***** Material provided *****

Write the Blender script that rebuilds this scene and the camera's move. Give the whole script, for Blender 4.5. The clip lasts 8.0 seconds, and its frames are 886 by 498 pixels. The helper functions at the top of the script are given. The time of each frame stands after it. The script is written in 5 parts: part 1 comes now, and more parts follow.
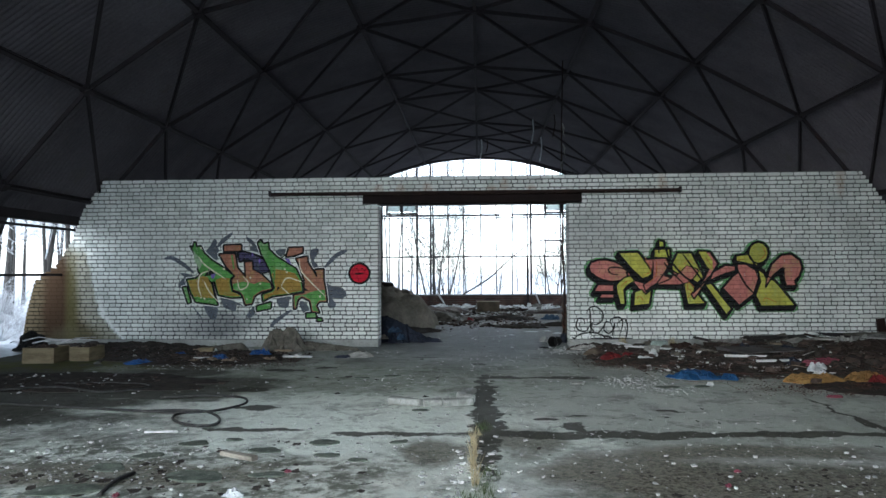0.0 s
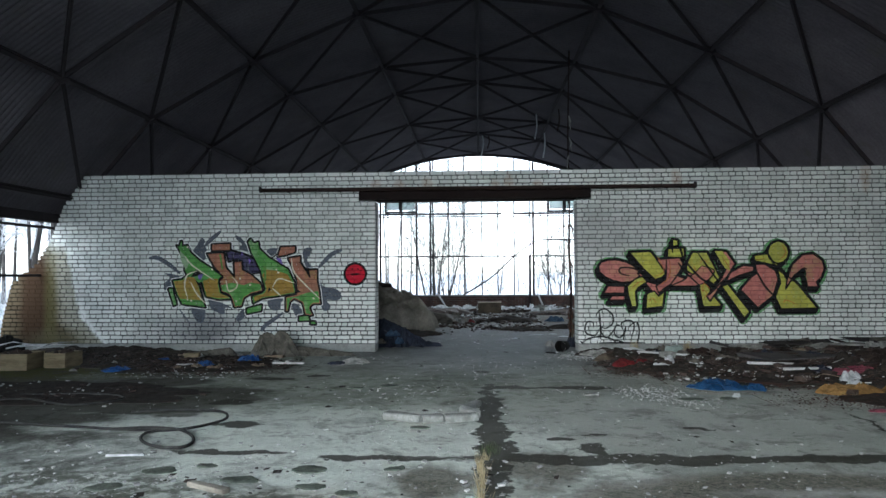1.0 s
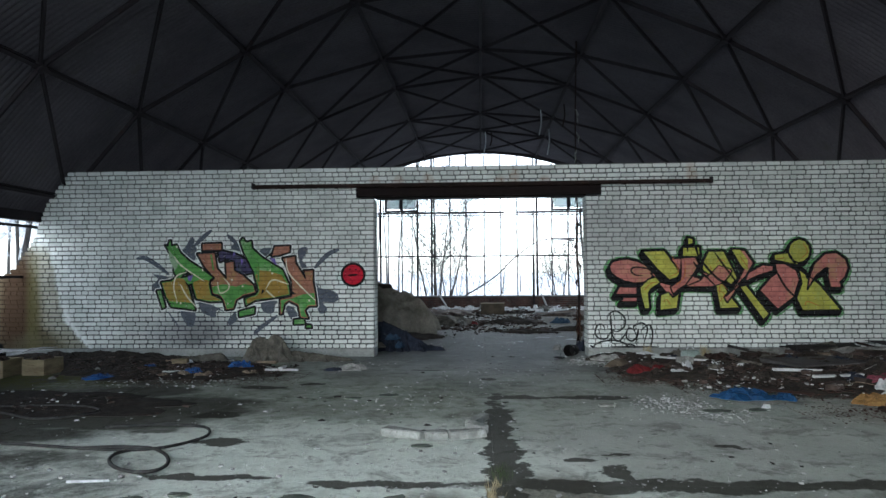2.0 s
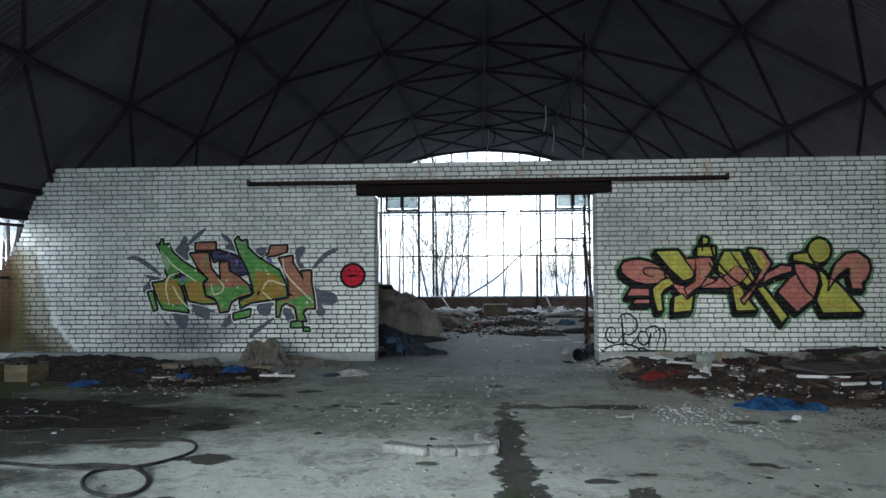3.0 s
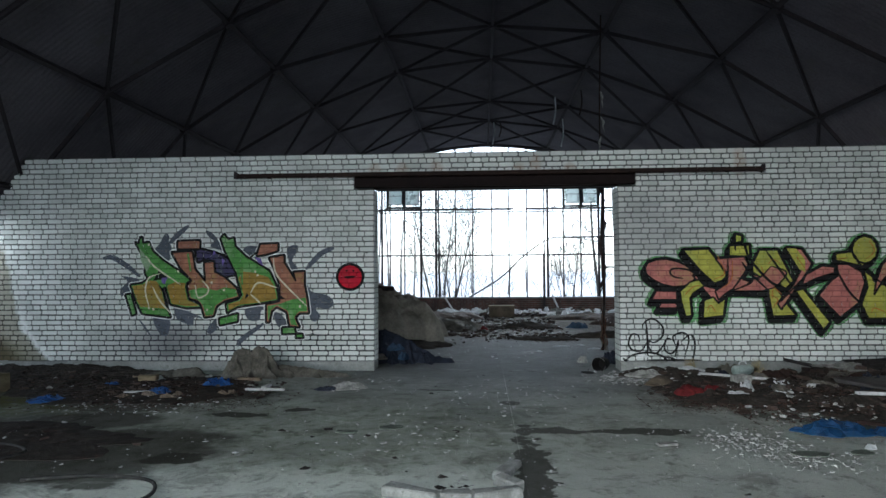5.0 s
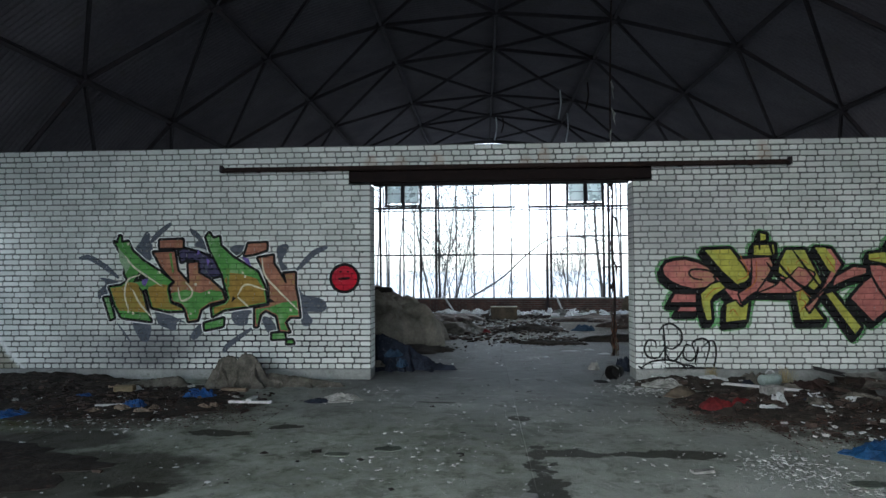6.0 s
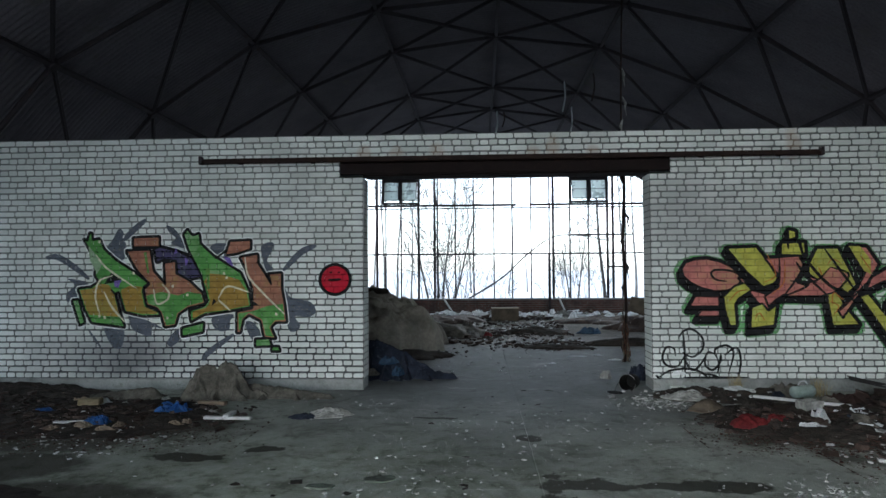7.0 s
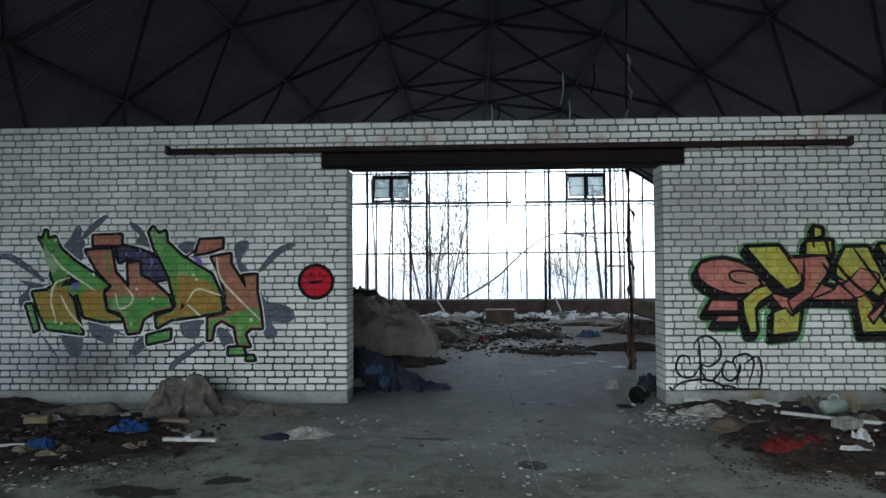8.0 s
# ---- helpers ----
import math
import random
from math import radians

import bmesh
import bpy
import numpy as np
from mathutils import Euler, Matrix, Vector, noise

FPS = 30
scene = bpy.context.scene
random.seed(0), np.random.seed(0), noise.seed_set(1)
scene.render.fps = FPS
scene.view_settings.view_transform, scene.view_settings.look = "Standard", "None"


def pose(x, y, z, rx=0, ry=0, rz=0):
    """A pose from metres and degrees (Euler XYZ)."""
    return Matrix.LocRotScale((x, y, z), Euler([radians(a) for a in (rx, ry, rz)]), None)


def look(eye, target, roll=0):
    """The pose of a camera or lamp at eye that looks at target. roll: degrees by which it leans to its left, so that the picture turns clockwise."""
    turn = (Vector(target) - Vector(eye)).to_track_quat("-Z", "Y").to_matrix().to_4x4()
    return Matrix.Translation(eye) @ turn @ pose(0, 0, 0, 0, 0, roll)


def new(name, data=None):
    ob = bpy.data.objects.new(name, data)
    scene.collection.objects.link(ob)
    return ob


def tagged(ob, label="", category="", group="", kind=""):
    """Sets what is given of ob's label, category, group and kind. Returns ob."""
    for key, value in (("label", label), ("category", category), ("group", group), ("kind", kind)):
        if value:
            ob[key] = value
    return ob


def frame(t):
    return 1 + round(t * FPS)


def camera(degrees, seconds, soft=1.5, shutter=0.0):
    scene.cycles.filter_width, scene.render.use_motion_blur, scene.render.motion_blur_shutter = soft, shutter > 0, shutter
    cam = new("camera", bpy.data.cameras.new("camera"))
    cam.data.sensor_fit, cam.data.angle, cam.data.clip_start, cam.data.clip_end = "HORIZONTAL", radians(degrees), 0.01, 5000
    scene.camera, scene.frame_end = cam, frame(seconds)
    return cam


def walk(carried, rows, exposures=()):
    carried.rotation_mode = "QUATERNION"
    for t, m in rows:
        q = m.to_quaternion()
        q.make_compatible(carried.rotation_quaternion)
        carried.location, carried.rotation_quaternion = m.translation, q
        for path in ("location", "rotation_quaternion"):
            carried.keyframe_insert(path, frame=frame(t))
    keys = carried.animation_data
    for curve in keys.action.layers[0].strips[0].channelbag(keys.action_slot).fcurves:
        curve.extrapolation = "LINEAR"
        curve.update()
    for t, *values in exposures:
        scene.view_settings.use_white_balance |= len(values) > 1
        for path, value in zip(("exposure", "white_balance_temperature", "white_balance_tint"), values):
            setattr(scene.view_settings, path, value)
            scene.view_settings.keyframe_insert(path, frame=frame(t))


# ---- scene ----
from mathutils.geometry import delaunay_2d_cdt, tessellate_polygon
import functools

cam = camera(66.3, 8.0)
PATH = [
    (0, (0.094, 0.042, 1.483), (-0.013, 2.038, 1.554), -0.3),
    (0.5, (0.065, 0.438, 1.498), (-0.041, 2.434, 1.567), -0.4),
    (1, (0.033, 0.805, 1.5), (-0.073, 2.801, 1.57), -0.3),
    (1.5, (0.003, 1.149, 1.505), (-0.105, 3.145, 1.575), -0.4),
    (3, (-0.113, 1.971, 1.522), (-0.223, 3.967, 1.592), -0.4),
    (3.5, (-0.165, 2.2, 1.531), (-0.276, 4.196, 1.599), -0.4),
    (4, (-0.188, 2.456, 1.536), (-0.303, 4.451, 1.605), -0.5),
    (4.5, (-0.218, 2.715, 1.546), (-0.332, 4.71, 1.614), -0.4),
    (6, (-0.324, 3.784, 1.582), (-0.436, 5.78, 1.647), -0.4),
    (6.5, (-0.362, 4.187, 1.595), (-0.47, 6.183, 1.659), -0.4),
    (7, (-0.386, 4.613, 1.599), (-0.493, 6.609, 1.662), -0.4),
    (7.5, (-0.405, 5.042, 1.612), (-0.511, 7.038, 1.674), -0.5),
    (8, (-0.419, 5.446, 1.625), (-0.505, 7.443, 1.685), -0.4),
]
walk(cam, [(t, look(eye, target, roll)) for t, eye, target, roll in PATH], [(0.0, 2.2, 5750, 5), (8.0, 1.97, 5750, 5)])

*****

Given problem -> All the lines above are to be reproduced exactly, except the pictures.

Answer to the problem ->
Write the Blender script that rebuilds this scene and the camera's move. Give the whole script, for Blender 4.5. The clip lasts 8.0 seconds, and its frames are 886 by 498 pixels. The helper functions at the top of the script are given. The time of each frame stands after it. The script is written in 5 parts: part 1 comes now, and more parts follow.
0.0 s
1.0 s
2.0 s
3.0 s
5.0 s
6.0 s
7.0 s
8.0 s
# ---- helpers ----
import math
import random
from math import radians

import bmesh
import bpy
import numpy as np
from mathutils import Euler, Matrix, Vector, noise

FPS = 30
scene = bpy.context.scene
random.seed(0), np.random.seed(0), noise.seed_set(1)
scene.render.fps = FPS
scene.view_settings.view_transform, scene.view_settings.look = "Standard", "None"


def pose(x, y, z, rx=0, ry=0, rz=0):
    """A pose from metres and degrees (Euler XYZ)."""
    return Matrix.LocRotScale((x, y, z), Euler([radians(a) for a in (rx, ry, rz)]), None)


def look(eye, target, roll=0):
    """The pose of a camera or lamp at eye that looks at target. roll: degrees by which it leans to its left, so that the picture turns clockwise."""
    turn = (Vector(target) - Vector(eye)).to_track_quat("-Z", "Y").to_matrix().to_4x4()
    return Matrix.Translation(eye) @ turn @ pose(0, 0, 0, 0, 0, roll)


def new(name, data=None):
    ob = bpy.data.objects.new(name, data)
    scene.collection.objects.link(ob)
    return ob


def tagged(ob, label="", category="", group="", kind=""):
    """Sets what is given of ob's label, category, group and kind. Returns ob."""
    for key, value in (("label", label), ("category", category), ("group", group), ("kind", kind)):
        if value:
            ob[key] = value
    return ob


def frame(t):
    return 1 + round(t * FPS)


def camera(degrees, seconds, soft=1.5, shutter=0.0):
    scene.cycles.filter_width, scene.render.use_motion_blur, scene.render.motion_blur_shutter = soft, shutter > 0, shutter
    cam = new("camera", bpy.data.cameras.new("camera"))
    cam.data.sensor_fit, cam.data.angle, cam.data.clip_start, cam.data.clip_end = "HORIZONTAL", radians(degrees), 0.01, 5000
    scene.camera, scene.frame_end = cam, frame(seconds)
    return cam


def walk(carried, rows, exposures=()):
    carried.rotation_mode = "QUATERNION"
    for t, m in rows:
        q = m.to_quaternion()
        q.make_compatible(carried.rotation_quaternion)
        carried.location, carried.rotation_quaternion = m.translation, q
        for path in ("location", "rotation_quaternion"):
            carried.keyframe_insert(path, frame=frame(t))
    keys = carried.animation_data
    for curve in keys.action.layers[0].strips[0].channelbag(keys.action_slot).fcurves:
        curve.extrapolation = "LINEAR"
        curve.update()
    for t, *values in exposures:
        scene.view_settings.use_white_balance |= len(values) > 1
        for path, value in zip(("exposure", "white_balance_temperature", "white_balance_tint"), values):
            setattr(scene.view_settings, path, value)
            scene.view_settings.keyframe_insert(path, frame=frame(t))


# ---- scene ----
from mathutils.geometry import delaunay_2d_cdt, tessellate_polygon
import functools

cam = camera(66.3, 8.0)
PATH = [
    (0, (0.094, 0.042, 1.483), (-0.013, 2.038, 1.554), -0.3),
    (0.5, (0.065, 0.438, 1.498), (-0.041, 2.434, 1.567), -0.4),
    (1, (0.033, 0.805, 1.5), (-0.073, 2.801, 1.57), -0.3),
    (1.5, (0.003, 1.149, 1.505), (-0.105, 3.145, 1.575), -0.4),
    (3, (-0.113, 1.971, 1.522), (-0.223, 3.967, 1.592), -0.4),
    (3.5, (-0.165, 2.2, 1.531), (-0.276, 4.196, 1.599), -0.4),
    (4, (-0.188, 2.456, 1.536), (-0.303, 4.451, 1.605), -0.5),
    (4.5, (-0.218, 2.715, 1.546), (-0.332, 4.71, 1.614), -0.4),
    (6, (-0.324, 3.784, 1.582), (-0.436, 5.78, 1.647), -0.4),
    (6.5, (-0.362, 4.187, 1.595), (-0.47, 6.183, 1.659), -0.4),
    (7, (-0.386, 4.613, 1.599), (-0.493, 6.609, 1.662), -0.4),
    (7.5, (-0.405, 5.042, 1.612), (-0.511, 7.038, 1.674), -0.5),
    (8, (-0.419, 5.446, 1.625), (-0.505, 7.443, 1.685), -0.4),
]
walk(cam, [(t, look(eye, target, roll)) for t, eye, target, roll in PATH], [(0.0, 2.2, 5750, 5), (8.0, 1.97, 5750, 5)])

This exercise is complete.